▸ **Directions for this task**:
Leave out the pictures and repeat the data exactly.

▸ **Recorded data**:
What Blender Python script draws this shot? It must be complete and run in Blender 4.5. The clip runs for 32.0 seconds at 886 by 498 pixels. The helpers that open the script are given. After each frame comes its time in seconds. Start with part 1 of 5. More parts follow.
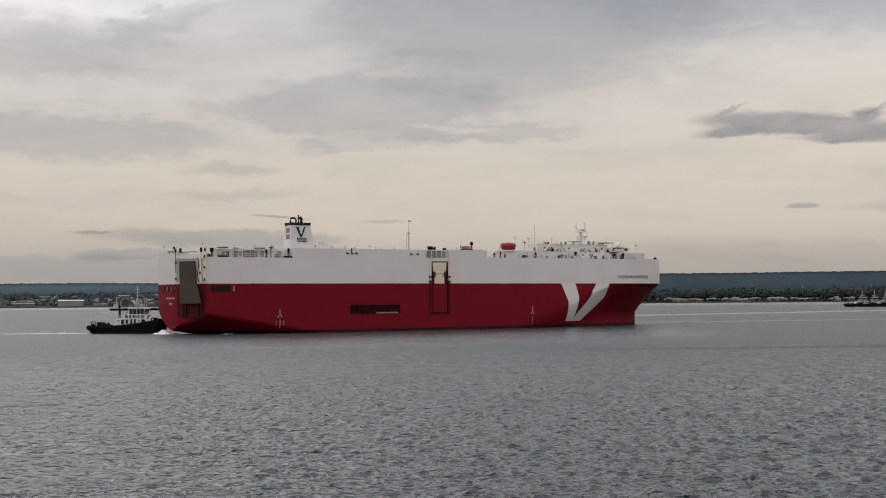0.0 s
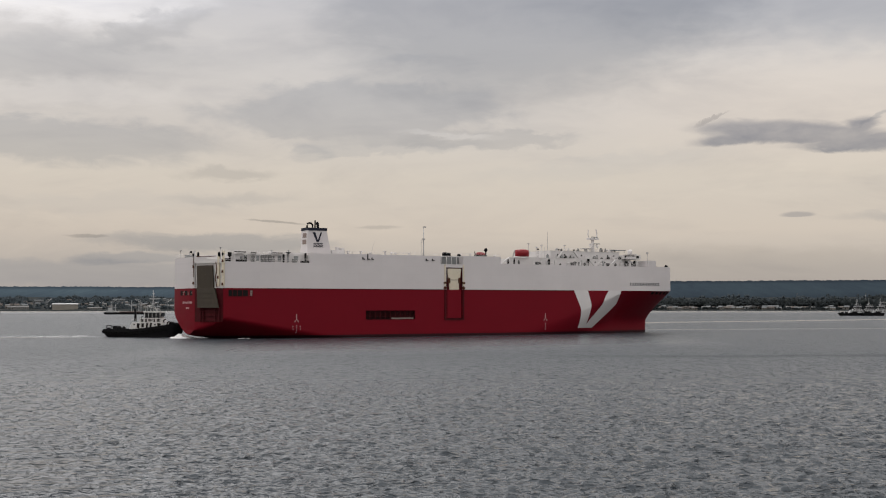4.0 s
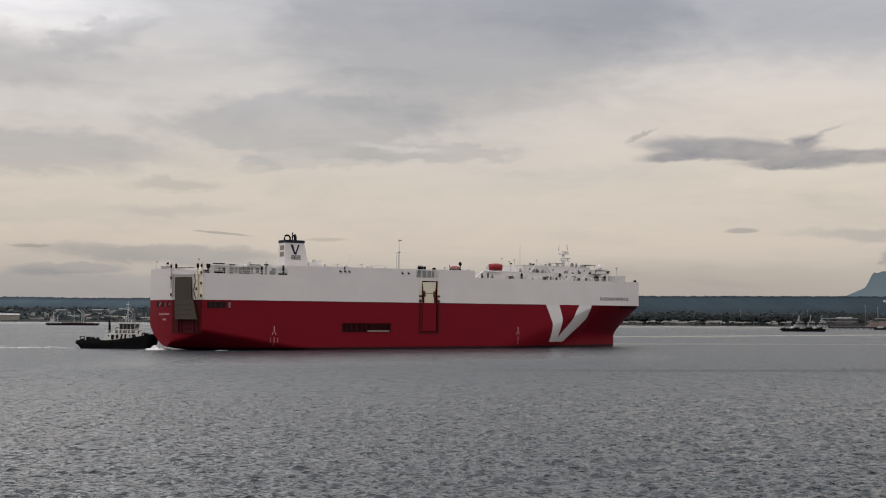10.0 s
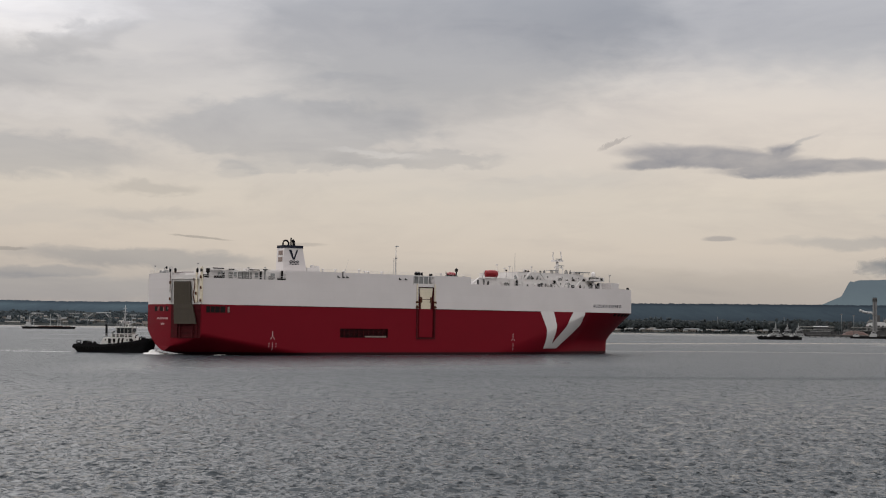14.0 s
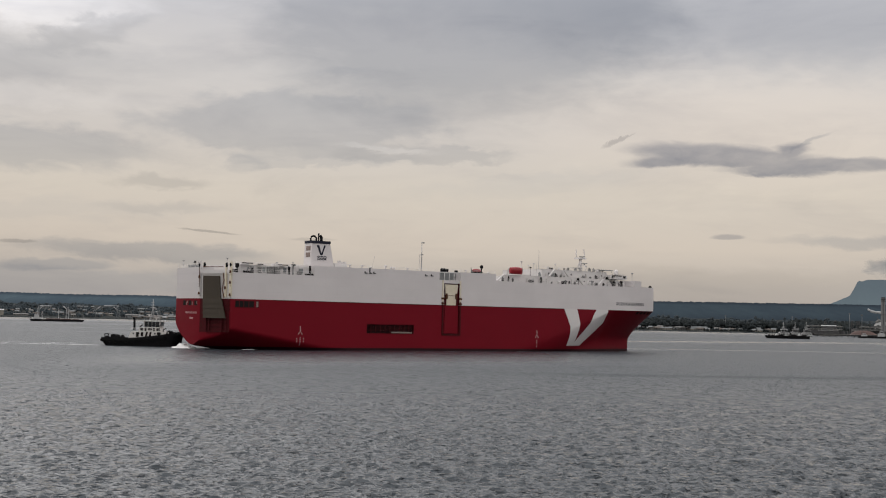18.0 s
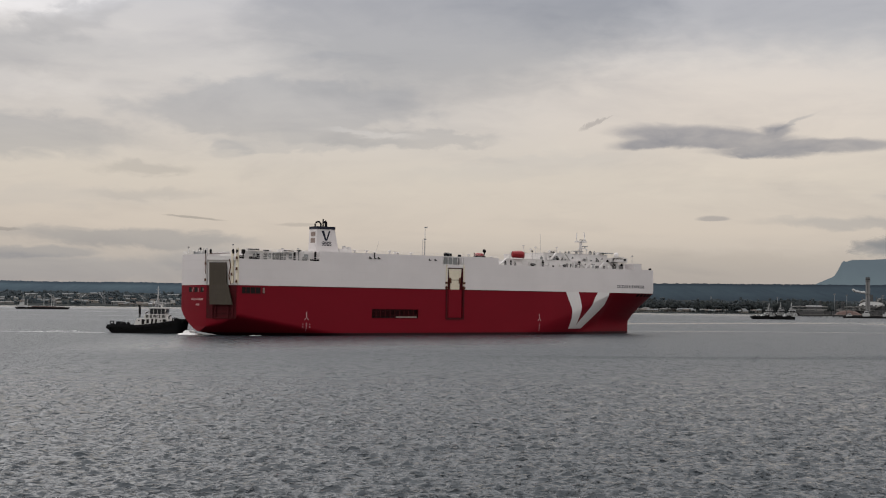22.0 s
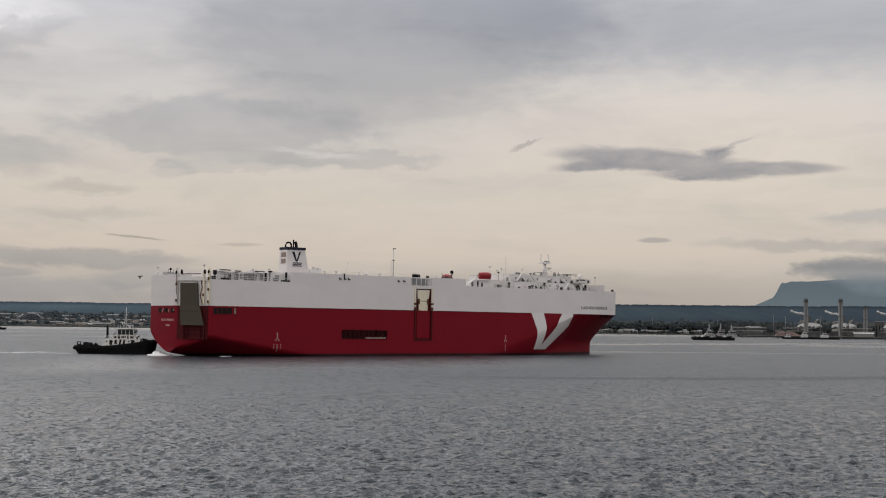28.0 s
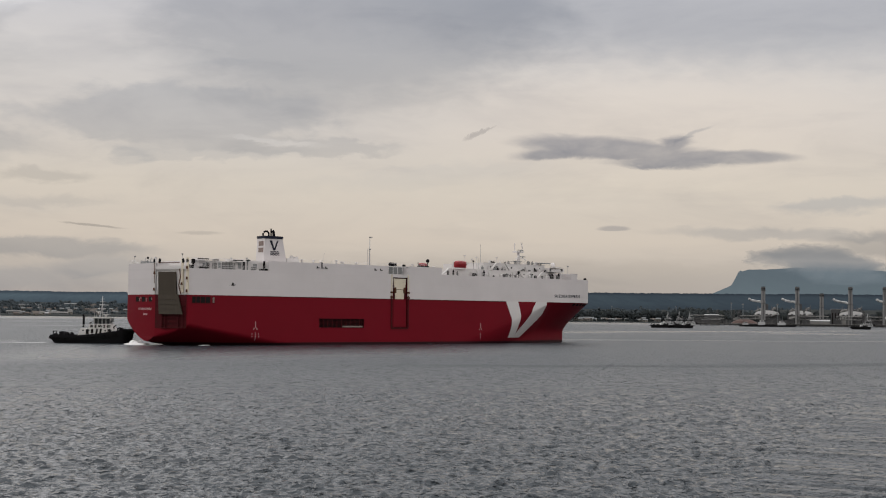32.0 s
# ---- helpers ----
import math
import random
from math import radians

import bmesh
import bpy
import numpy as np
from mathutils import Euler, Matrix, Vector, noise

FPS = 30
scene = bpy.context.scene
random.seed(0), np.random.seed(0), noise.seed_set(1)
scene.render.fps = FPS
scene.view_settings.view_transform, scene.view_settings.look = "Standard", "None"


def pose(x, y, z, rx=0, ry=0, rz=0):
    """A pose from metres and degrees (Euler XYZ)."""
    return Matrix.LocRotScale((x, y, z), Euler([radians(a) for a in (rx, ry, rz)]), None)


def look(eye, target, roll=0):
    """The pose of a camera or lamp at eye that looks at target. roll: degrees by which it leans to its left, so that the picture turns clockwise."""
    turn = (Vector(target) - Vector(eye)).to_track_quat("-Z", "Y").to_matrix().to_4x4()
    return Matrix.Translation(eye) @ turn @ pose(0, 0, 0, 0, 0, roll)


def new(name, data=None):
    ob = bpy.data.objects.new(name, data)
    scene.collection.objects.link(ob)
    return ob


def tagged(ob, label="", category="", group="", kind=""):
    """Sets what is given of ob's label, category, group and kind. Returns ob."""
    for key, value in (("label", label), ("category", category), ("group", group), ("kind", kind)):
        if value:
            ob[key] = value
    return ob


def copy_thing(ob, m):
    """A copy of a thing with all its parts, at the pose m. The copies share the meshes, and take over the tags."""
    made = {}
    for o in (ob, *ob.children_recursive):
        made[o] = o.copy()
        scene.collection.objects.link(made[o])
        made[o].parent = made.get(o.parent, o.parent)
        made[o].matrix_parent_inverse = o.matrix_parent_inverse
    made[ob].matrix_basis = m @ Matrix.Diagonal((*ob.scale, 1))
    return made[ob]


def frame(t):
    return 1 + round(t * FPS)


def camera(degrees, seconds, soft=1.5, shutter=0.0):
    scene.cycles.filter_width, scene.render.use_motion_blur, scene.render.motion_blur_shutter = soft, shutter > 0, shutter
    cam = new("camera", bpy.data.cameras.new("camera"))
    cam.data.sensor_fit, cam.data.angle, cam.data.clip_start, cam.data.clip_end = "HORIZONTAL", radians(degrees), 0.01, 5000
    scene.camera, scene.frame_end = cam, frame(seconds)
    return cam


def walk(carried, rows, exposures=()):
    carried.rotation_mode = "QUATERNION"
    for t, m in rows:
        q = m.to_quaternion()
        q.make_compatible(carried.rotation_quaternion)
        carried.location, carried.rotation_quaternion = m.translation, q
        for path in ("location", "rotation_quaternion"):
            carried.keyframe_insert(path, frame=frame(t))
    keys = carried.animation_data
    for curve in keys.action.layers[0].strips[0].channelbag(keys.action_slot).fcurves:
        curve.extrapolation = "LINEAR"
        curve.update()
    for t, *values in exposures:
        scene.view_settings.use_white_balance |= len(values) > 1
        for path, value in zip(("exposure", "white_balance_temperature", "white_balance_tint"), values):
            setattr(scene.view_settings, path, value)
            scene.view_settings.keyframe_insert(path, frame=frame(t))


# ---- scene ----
LOOKS = [  # seconds, yaw, pitch, roll
    (0, 0.002, 2.234, 0.433), (0.5, -0.317, 2.11, -0.006), (1, 0.147, 1.903, 0.014), (1.5, -0.182, 2.053, 0.163),
    (2, -0.094, 2.46, 0.019), (2.5, -0.39, 2.78, 0.228), (3, -0.515, 2.824, -0.065), (3.5, -0.28, 2.5, 0.098),
    (5.5, -0.495, 2.524, -0.726), (6, -1.014, 2.496, -0.82), (6.5, -0.902, 2.373, -0.776), (7, -0.676, 2.262, -0.524),
    (7.5, -0.848, 2.706, -0.436), (8, -1.22, 2.845, -0.519), (8.5, -1.514, 2.961, -0.491), (9, -1.678, 3.087, -0.655),
    (9.5, -2.374, 3.171, -0.629), (10, -2.602, 3.097, -0.373), (10.5, -2.755, 2.848, -0.229), (11, -2.781, 3.085, -0.164),
    (11.5, -2.782, 3.416, -0.194), (12, -2.692, 3.523, -0.453), (12.5, -3.057, 3.478, -0.605), (13, -3.046, 3.386, -0.737),
    (13.5, -3.334, 3.358, -0.715), (15.5, -3.887, 3.507, -0.895), (16, -3.882, 3.562, -0.977), (16.5, -3.566, 3.49, -0.784),
    (17, -3.262, 3.8, -0.91), (17.5, -3.033, 3.472, -1.072), (18, -3.242, 3.187, -1.234), (18.5, -3.028, 3.491, -1.18),
    (19, -3.477, 3.266, -0.936), (19.5, -3.505, 3.241, -0.982), (20, -3.521, 3.291, -0.743), (20.5, -3.006, 3.003, -0.273),
    (21, -3.038, 2.734, -0.282), (21.5, -3.13, 2.538, -0.566), (22, -3.843, 2.484, -0.688), (22.5, -4.273, 2.513, -0.554),
    (23, -4.471, 2.682, -0.727), (23.5, -4.696, 2.944, -0.311), (24, -4.614, 3.203, -0.64), (24.5, -4.83, 3.239, -0.739),
    (25, -5.116, 3.026, -0.9), (25.5, -5.544, 2.991, -0.938), (26, -5.797, 3.054, -0.848), (26.5, -6.383, 3.301, -0.57),
    (28.5, -6.356, 3.435, -0.776), (29, -6.507, 3.104, -0.578), (29.5, -6.551, 3.309, -0.368), (30, -6.527, 3.294, -0.315),
    (30.5, -7.134, 3.318, -0.474), (31, -7.783, 3.265, -0.704), (31.5, -8.121, 3.23, -0.692), (32, -8.141, 2.933, -0.65),
]
EYE = 10.86


def ship_pose(t):
    """The carrier's pose, origin at its stern on the water, bow along +x."""
    s = t / 16 - 1
    return pose(-61.17 + 26.288 * s - 1.111 * s * s, 424.31 + 3.66 * s - 0.461 * s * s, 0, 0, 0, 31.751 + 0.818 * s - 0.094 * s * s)


cam = camera(38.0, 32.0, soft=1.1)
walk(cam, [(t, pose(0, 0, EYE, 90 + p, r, y)) for t, y, p, r in LOOKS], exposures=((0, 0.0), (32, 0.0)))

# ---- world and sun ----
SUN_AZ, SUN_EL = 228.0, 36.0          # compass degrees, clockwise from +y
world = bpy.data.worlds.new("overcast_evening")
scene.world = world
world.use_nodes = True
WN, WL = world.node_tree.nodes, world.node_tree.links
WN.clear()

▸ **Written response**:
What Blender Python script draws this shot? It must be complete and run in Blender 4.5. The clip runs for 32.0 seconds at 886 by 498 pixels. The helpers that open the script are given. After each frame comes its time in seconds. Start with part 1 of 5. More parts follow.
0.0 s
4.0 s
10.0 s
14.0 s
18.0 s
22.0 s
28.0 s
32.0 s
# ---- helpers ----
import math
import random
from math import radians

import bmesh
import bpy
import numpy as np
from mathutils import Euler, Matrix, Vector, noise

FPS = 30
scene = bpy.context.scene
random.seed(0), np.random.seed(0), noise.seed_set(1)
scene.render.fps = FPS
scene.view_settings.view_transform, scene.view_settings.look = "Standard", "None"


def pose(x, y, z, rx=0, ry=0, rz=0):
    """A pose from metres and degrees (Euler XYZ)."""
    return Matrix.LocRotScale((x, y, z), Euler([radians(a) for a in (rx, ry, rz)]), None)


def look(eye, target, roll=0):
    """The pose of a camera or lamp at eye that looks at target. roll: degrees by which it leans to its left, so that the picture turns clockwise."""
    turn = (Vector(target) - Vector(eye)).to_track_quat("-Z", "Y").to_matrix().to_4x4()
    return Matrix.Translation(eye) @ turn @ pose(0, 0, 0, 0, 0, roll)


def new(name, data=None):
    ob = bpy.data.objects.new(name, data)
    scene.collection.objects.link(ob)
    return ob


def tagged(ob, label="", category="", group="", kind=""):
    """Sets what is given of ob's label, category, group and kind. Returns ob."""
    for key, value in (("label", label), ("category", category), ("group", group), ("kind", kind)):
        if value:
            ob[key] = value
    return ob


def copy_thing(ob, m):
    """A copy of a thing with all its parts, at the pose m. The copies share the meshes, and take over the tags."""
    made = {}
    for o in (ob, *ob.children_recursive):
        made[o] = o.copy()
        scene.collection.objects.link(made[o])
        made[o].parent = made.get(o.parent, o.parent)
        made[o].matrix_parent_inverse = o.matrix_parent_inverse
    made[ob].matrix_basis = m @ Matrix.Diagonal((*ob.scale, 1))
    return made[ob]


def frame(t):
    return 1 + round(t * FPS)


def camera(degrees, seconds, soft=1.5, shutter=0.0):
    scene.cycles.filter_width, scene.render.use_motion_blur, scene.render.motion_blur_shutter = soft, shutter > 0, shutter
    cam = new("camera", bpy.data.cameras.new("camera"))
    cam.data.sensor_fit, cam.data.angle, cam.data.clip_start, cam.data.clip_end = "HORIZONTAL", radians(degrees), 0.01, 5000
    scene.camera, scene.frame_end = cam, frame(seconds)
    return cam


def walk(carried, rows, exposures=()):
    carried.rotation_mode = "QUATERNION"
    for t, m in rows:
        q = m.to_quaternion()
        q.make_compatible(carried.rotation_quaternion)
        carried.location, carried.rotation_quaternion = m.translation, q
        for path in ("location", "rotation_quaternion"):
            carried.keyframe_insert(path, frame=frame(t))
    keys = carried.animation_data
    for curve in keys.action.layers[0].strips[0].channelbag(keys.action_slot).fcurves:
        curve.extrapolation = "LINEAR"
        curve.update()
    for t, *values in exposures:
        scene.view_settings.use_white_balance |= len(values) > 1
        for path, value in zip(("exposure", "white_balance_temperature", "white_balance_tint"), values):
            setattr(scene.view_settings, path, value)
            scene.view_settings.keyframe_insert(path, frame=frame(t))


# ---- scene ----
LOOKS = [  # seconds, yaw, pitch, roll
    (0, 0.002, 2.234, 0.433), (0.5, -0.317, 2.11, -0.006), (1, 0.147, 1.903, 0.014), (1.5, -0.182, 2.053, 0.163),
    (2, -0.094, 2.46, 0.019), (2.5, -0.39, 2.78, 0.228), (3, -0.515, 2.824, -0.065), (3.5, -0.28, 2.5, 0.098),
    (5.5, -0.495, 2.524, -0.726), (6, -1.014, 2.496, -0.82), (6.5, -0.902, 2.373, -0.776), (7, -0.676, 2.262, -0.524),
    (7.5, -0.848, 2.706, -0.436), (8, -1.22, 2.845, -0.519), (8.5, -1.514, 2.961, -0.491), (9, -1.678, 3.087, -0.655),
    (9.5, -2.374, 3.171, -0.629), (10, -2.602, 3.097, -0.373), (10.5, -2.755, 2.848, -0.229), (11, -2.781, 3.085, -0.164),
    (11.5, -2.782, 3.416, -0.194), (12, -2.692, 3.523, -0.453), (12.5, -3.057, 3.478, -0.605), (13, -3.046, 3.386, -0.737),
    (13.5, -3.334, 3.358, -0.715), (15.5, -3.887, 3.507, -0.895), (16, -3.882, 3.562, -0.977), (16.5, -3.566, 3.49, -0.784),
    (17, -3.262, 3.8, -0.91), (17.5, -3.033, 3.472, -1.072), (18, -3.242, 3.187, -1.234), (18.5, -3.028, 3.491, -1.18),
    (19, -3.477, 3.266, -0.936), (19.5, -3.505, 3.241, -0.982), (20, -3.521, 3.291, -0.743), (20.5, -3.006, 3.003, -0.273),
    (21, -3.038, 2.734, -0.282), (21.5, -3.13, 2.538, -0.566), (22, -3.843, 2.484, -0.688), (22.5, -4.273, 2.513, -0.554),
    (23, -4.471, 2.682, -0.727), (23.5, -4.696, 2.944, -0.311), (24, -4.614, 3.203, -0.64), (24.5, -4.83, 3.239, -0.739),
    (25, -5.116, 3.026, -0.9), (25.5, -5.544, 2.991, -0.938), (26, -5.797, 3.054, -0.848), (26.5, -6.383, 3.301, -0.57),
    (28.5, -6.356, 3.435, -0.776), (29, -6.507, 3.104, -0.578), (29.5, -6.551, 3.309, -0.368), (30, -6.527, 3.294, -0.315),
    (30.5, -7.134, 3.318, -0.474), (31, -7.783, 3.265, -0.704), (31.5, -8.121, 3.23, -0.692), (32, -8.141, 2.933, -0.65),
]
EYE = 10.86


def ship_pose(t):
    """The carrier's pose, origin at its stern on the water, bow along +x."""
    s = t / 16 - 1
    return pose(-61.17 + 26.288 * s - 1.111 * s * s, 424.31 + 3.66 * s - 0.461 * s * s, 0, 0, 0, 31.751 + 0.818 * s - 0.094 * s * s)


cam = camera(38.0, 32.0, soft=1.1)
walk(cam, [(t, pose(0, 0, EYE, 90 + p, r, y)) for t, y, p, r in LOOKS], exposures=((0, 0.0), (32, 0.0)))

# ---- world and sun ----
SUN_AZ, SUN_EL = 228.0, 36.0          # compass degrees, clockwise from +y
world = bpy.data.worlds.new("overcast_evening")
scene.world = world
world.use_nodes = True
WN, WL = world.node_tree.nodes, world.node_tree.links
WN.clear()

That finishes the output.